Commercial dog breeders from Amish community speak out at Elkhart County Plan Commission

They've been called puppy mills but according to Indiana’s state law they're commercial breeders.

Thursday a handful of breeders from the Amish community spoke out at an Elkhart County Plan Commission meeting.

There were twelve people that spoke at the public hearing and nine members were from the Amish community.

It was the first step in updating an outdated zoning law. Right now in Elkhart County any person who owns more than four pets would technically need a special use zoning permit. So the plan commission wants to define the difference between a hobby breeder, kennel, and commercial breeder for zoning purposes.

Plus there will be regulation concerning where the bigger businesses can set-up, so they're not too close to neighborhoods.

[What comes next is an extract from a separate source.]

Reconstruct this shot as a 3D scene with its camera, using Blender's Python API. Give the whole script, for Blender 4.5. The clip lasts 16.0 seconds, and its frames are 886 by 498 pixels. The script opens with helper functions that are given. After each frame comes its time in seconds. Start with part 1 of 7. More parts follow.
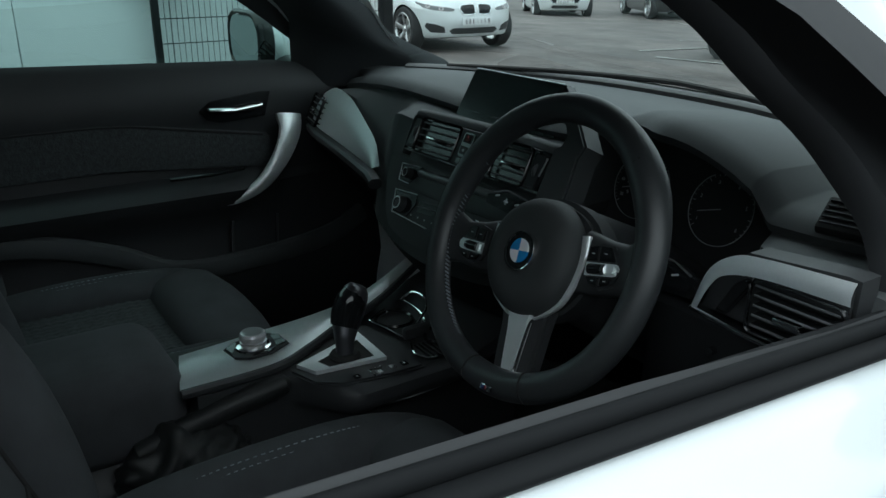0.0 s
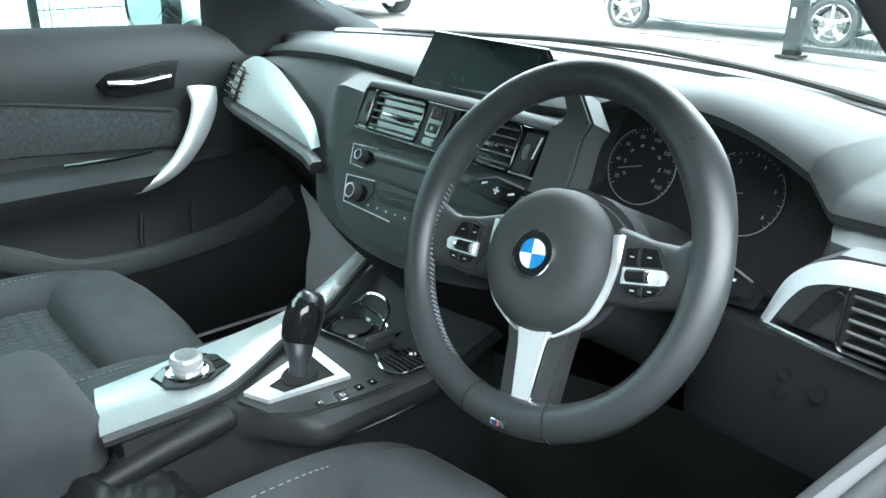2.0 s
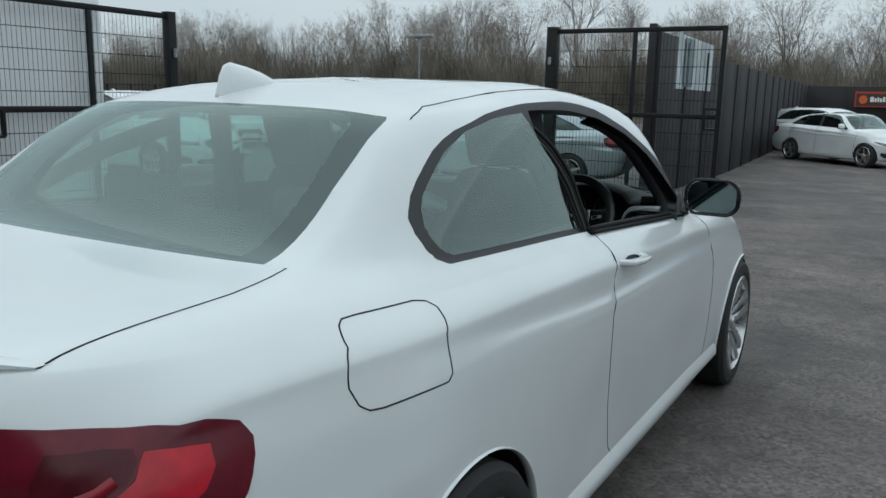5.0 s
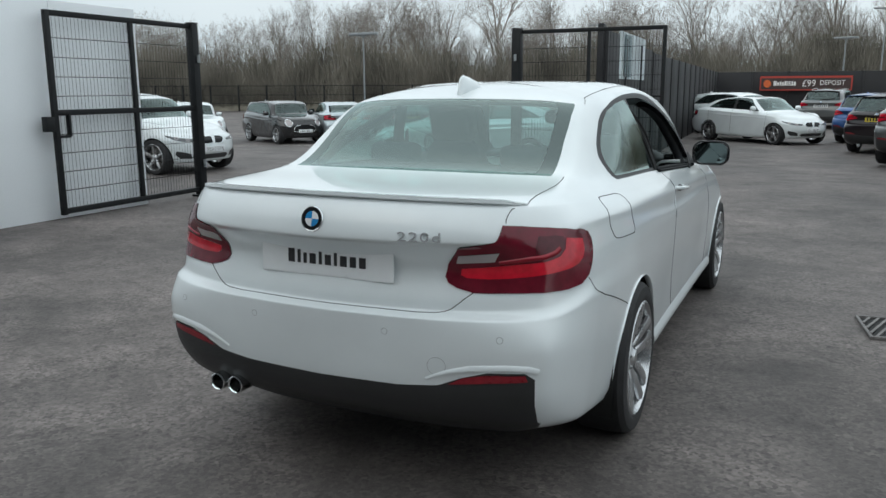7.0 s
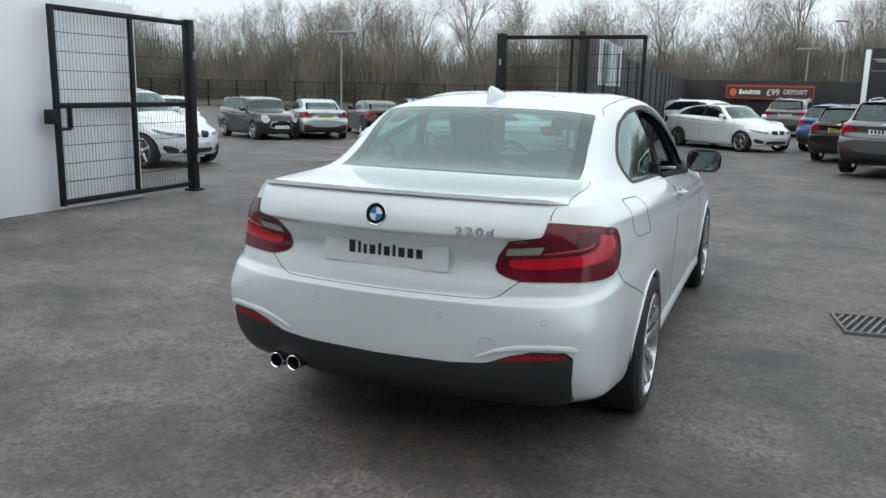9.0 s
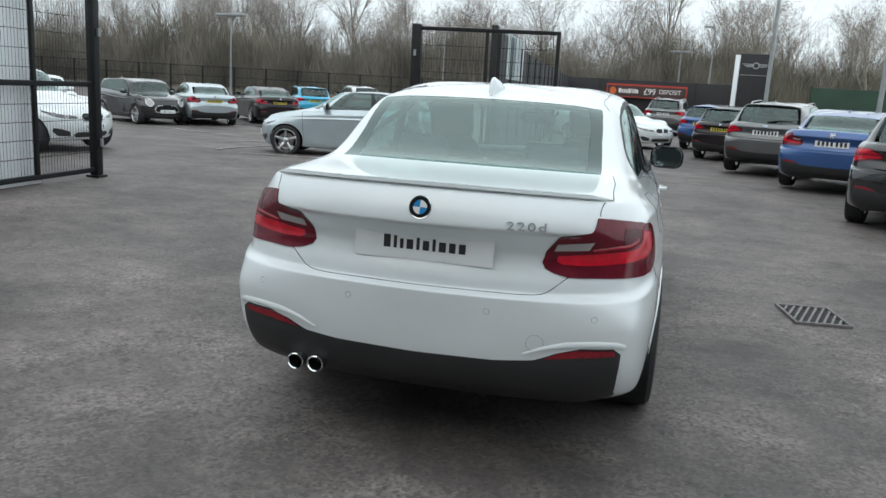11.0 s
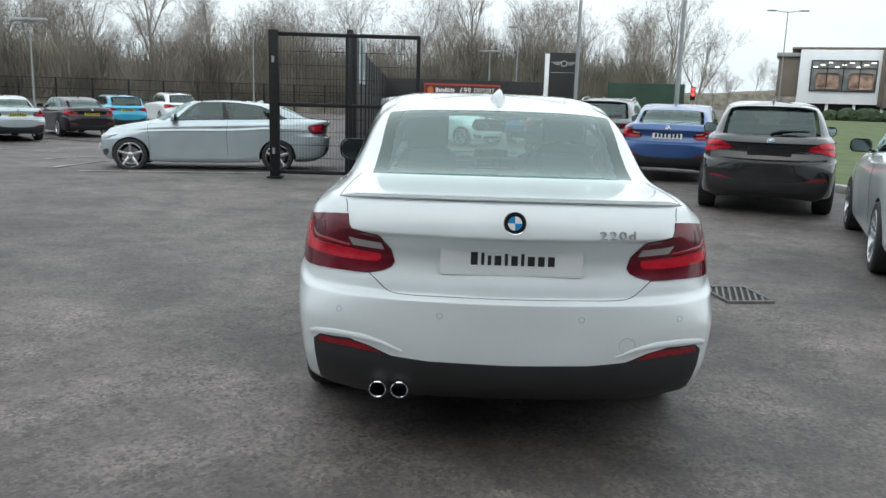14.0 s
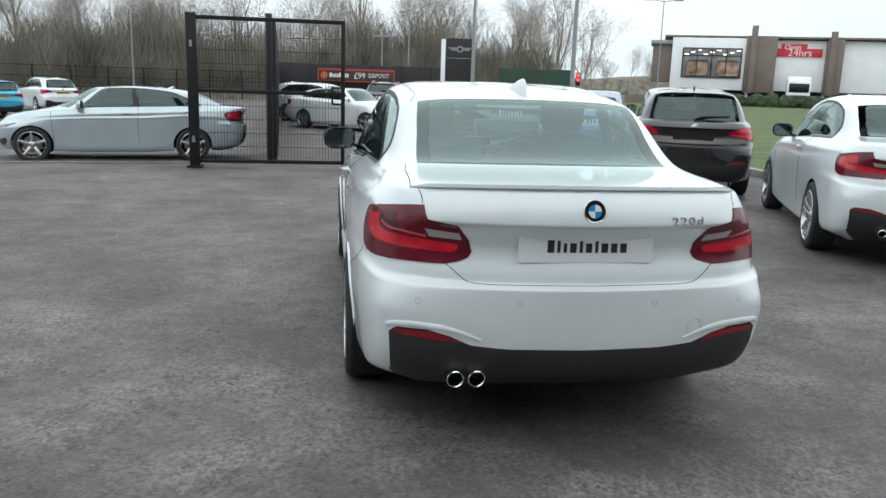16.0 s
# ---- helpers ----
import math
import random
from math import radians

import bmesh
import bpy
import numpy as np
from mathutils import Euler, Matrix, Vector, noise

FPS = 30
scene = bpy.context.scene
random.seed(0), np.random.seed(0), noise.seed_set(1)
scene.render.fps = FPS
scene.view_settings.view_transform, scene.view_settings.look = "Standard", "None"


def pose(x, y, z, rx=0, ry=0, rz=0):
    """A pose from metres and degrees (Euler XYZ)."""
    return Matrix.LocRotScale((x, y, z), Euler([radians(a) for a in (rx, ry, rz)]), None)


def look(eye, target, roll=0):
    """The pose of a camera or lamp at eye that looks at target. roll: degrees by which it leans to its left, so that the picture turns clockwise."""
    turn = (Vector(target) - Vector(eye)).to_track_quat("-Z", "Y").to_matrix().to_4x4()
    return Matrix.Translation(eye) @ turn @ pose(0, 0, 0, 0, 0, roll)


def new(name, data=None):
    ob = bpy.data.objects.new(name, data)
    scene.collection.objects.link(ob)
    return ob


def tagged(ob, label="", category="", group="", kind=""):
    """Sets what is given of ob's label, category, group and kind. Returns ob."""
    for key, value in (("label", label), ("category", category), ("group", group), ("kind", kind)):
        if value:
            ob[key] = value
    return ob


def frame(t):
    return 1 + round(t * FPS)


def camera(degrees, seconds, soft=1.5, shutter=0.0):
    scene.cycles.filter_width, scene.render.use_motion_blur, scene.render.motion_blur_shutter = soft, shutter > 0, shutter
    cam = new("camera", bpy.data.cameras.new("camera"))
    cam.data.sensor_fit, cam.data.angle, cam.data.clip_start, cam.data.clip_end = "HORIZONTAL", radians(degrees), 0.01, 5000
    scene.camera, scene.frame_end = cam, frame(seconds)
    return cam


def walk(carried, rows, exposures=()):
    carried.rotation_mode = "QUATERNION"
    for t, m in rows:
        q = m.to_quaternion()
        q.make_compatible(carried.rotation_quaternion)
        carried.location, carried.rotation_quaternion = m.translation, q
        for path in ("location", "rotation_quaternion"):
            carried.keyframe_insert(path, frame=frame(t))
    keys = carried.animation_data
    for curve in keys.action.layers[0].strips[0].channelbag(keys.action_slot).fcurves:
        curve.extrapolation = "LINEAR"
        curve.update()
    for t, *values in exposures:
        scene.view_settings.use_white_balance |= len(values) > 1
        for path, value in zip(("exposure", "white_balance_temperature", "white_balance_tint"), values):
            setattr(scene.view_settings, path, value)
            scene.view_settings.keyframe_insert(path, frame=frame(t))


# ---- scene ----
cam = camera(58.3, 16.0)

# ---- camera: seconds, eye, target, roll ----
PATH = [
    (0, (1.047, 2.166, 1.243), (-0.514, 3.208, 0.552), 0.3),
    (0.5, (0.890, 2.200, 1.214), (-0.543, 3.359, 0.436), 0.7),
    (1, (0.863, 2.214, 1.211), (-0.547, 3.394, 0.424), 0.7),
    (1.5, (0.854, 2.210, 1.209), (-0.552, 3.405, 0.438), 0.7),
    (2, (0.851, 2.196, 1.212), (-0.539, 3.419, 0.454), 1.1),
    (2.5, (0.954, 2.088, 1.247), (-0.451, 3.370, 0.628), 1.4),
    (3, (1.166, 1.796, 1.300), (-0.162, 3.173, 0.715), 0.5),
    (3.2, (1.221, 1.658, 1.306), (-0.077, 3.080, 0.767), -1.1),
    (5.3, (1.612, -0.578, 1.408), (0.649, 1.133, 1.024), 2.3),
    (5.5, (1.577, -0.780, 1.390), (0.648, 0.935, 0.948), 2.16),
    (6, (1.650, -1.305, 1.374), (0.707, 0.410, 0.960), 0.48),
    (6.5, (1.597, -1.700, 1.396), (0.714, 0.044, 0.973), -0.23),
    (7, (1.499, -2.092, 1.414), (0.658, -0.322, 1.020), -0.23),
    (7.5, (1.462, -2.366, 1.448), (0.664, -0.577, 1.043), 0.39),
    (8, (1.392, -2.495, 1.460), (0.617, -0.692, 1.070), 0.79),
    (8.5, (1.366, -2.503, 1.457), (0.607, -0.694, 1.067), 1.28),
    (8.7, (1.363, -2.513, 1.457), (0.601, -0.706, 1.062), 1.28),
    (10.8, (0.895, -2.560, 1.447), (0.348, -0.675, 1.064), 3.16),
    (11, (0.750, -2.627, 1.429), (0.284, -0.725, 1.023), 3.29),
    (11.5, (0.455, -2.674, 1.428), (0.137, -0.737, 1.048), 1.94),
    (12, (0.173, -2.678, 1.428), (-0.020, -0.729, 1.025), 0.43),
    (12.5, (-0.089, -2.702, 1.437), (-0.146, -0.747, 1.022), 0.74),
    (13, (-0.210, -2.729, 1.444), (-0.218, -0.771, 1.036), 0.58),
    (13.5, (-0.232, -2.737, 1.444), (-0.233, -0.776, 1.049), 1.16),
    (14, (-0.253, -2.756, 1.448), (-0.255, -0.794, 1.064), 1.71),
    (14.5, (-0.287, -2.753, 1.437), (-0.278, -0.792, 1.046), 1.42),
    (15, (-0.380, -2.721, 1.430), (-0.337, -0.759, 1.044), 2.39),
    (15.5, (-0.603, -2.686, 1.438), (-0.489, -0.729, 1.042), 1.63),
    (16, (-0.968, -2.720, 1.446), (-0.684, -0.784, 1.035), 1.84),
]
EXPOSURES = [(0.0, 0.40, 6330, 6), (0.5, 2.08, 6470, 9), (1.0, 2.98, 6450, 9), (1.5, 3.46, 6380, 8), (2.0, 3.72, 6380, 8), (2.5, 3.95, 6360, 8), (2.8, 3.55, 6380, 10), (3.2, 2.85, 6380, 10), (3.7, 1.2, 6400, 9), (4.3, 0.1, 6350, 8), (5.3, -0.62, 6250, 7), (6.5, -0.44, 6380, 8), (7.0, -0.2, 6450, 9), (8.5, 0.0, 6500, 10), (11.0, 0.06, 6500, 10), (16.0, 0.15, 6500, 10)]
walk(cam, [(t, look(eye, target, roll)) for t, eye, target, roll in PATH], EXPOSURES)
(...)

“We're trying to establish more of a buffer between the residential and dog breeder,” says Elkhart County Commissioner Mike Yoder.

Animal advocates spoke out emphasizing the need to regulate large scale operations.

Elkhart County Humane Society Director Anne Reel says, “I don't personally want people to have land usage when they are abusing animals and I don't think the board of zoning would want that on their heads.”

The plan commission recommended commercial breeders own only 3 acres instead of 40 acres.

In Elkhart County there are at least thirty commercial breeders that are registered with the U.S.D.A. By state law a commercial breeder is a person with at least 20 unaltered female dogs, who sells at least 500 dogs a year. Commercial breeders are required to register with Indiana State Board of Animal Health.